Escape the current capital of Thailand to visit the old one: Ayutthaya. The historical city is about 70 kilometers from Bangkok, and it is filled with delicious food, a laid-back city vibe, and most importantly and noteworthy of all, the ancient ruins found throughout. Here, a brief history of these intriguing remains found in Ayutthaya.
Sukhothai was the first Siamese capital of Thailand and was founded in 1238. Ayutthaya was later founded in 1350, but it did not become a thriving city until about 1378. It remained the flourishing capital for about 400 years (until 1767). Sukhothai took a back seat to the thriving new capital and was, for the most part, forgotten. It was put back on the map by Rama I, when he used ancient Sukhothai artifacts to enrich and decorate his temples in Bangkok during the Chakri dynasty.
Ayutthaya remained the capital for so long for a number of reasons. For one, it was home to an extensive trading port that welcomed international merchants, many of whom were from Europe. The city was a memorable one to these travelers because of the many temples and palaces found here. In addition to trading, the waterways that surrounded the city were useful in terms of protecting it, creating a watery fortress of sorts.

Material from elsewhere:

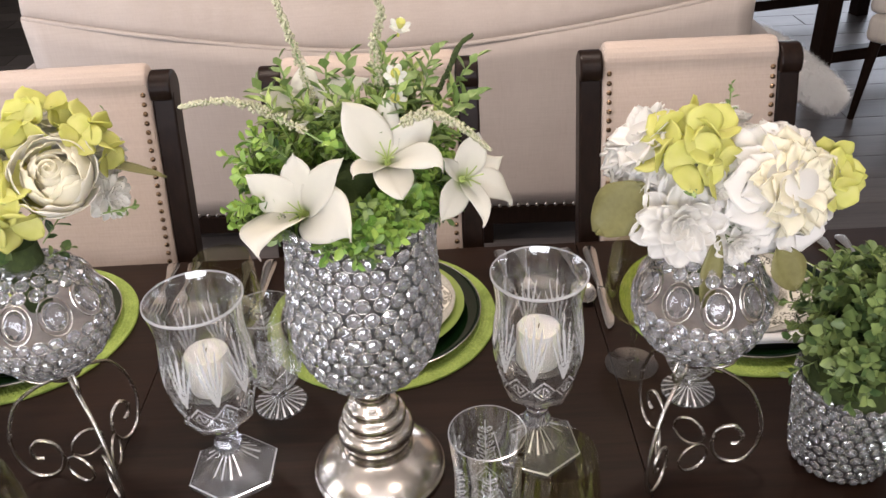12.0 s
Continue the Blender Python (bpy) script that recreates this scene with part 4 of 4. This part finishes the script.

The city was named by the same man who made Ayutthaya the capital: King Ramathibodi. Ayutthaya was named after a magical kingdom from Thailand’s national epic, the Ramakien.
The old capital of Thailand came to a brutal end when it was attacked by the Burmese. Much of the city was devastated by fire, and those who were not killed were taken by the Burmese and forced into slavery. The city fell in 1767. Most of the city was destroyed, and what is left of these relics and temples are still found in Ayutthaya today, of which there are about 50.
All of the ruins found in Ayutthaya today took about 150 years to complete in total. Many of the palaces were made of wood which did not withstand the fires that destroyed the capital – which is why mainly stone temples remain. The temples have their own Siamese style, but many of the temples’ construction drew upon inspiration from other influences, including Sri Lanka. There are also instances of Khmer architecture, as the capital started out as a Khmer military and trading outpost. These ruins were discovered in 1991, and they were designated a UNESCO World Heritage Site. Since then, the ancient city has been squeezed into busy Thailand travel itineraries and makes a great day trip for those who have a few days in Bangkok.
The Victory Monument bus station is no more, so visitors will have to head to the MRT Subway Station Mochit or the BTS Skytrain Station Mochit to get to the northeastern bus terminal. It is here they will find buses to Ayutthaya. Visitors can also take the scenic train ride from the Hua Lamphong Station off the Hua Lamphong MRT Subway Station. Really adventurous travelers can opt to visit via boat, as well.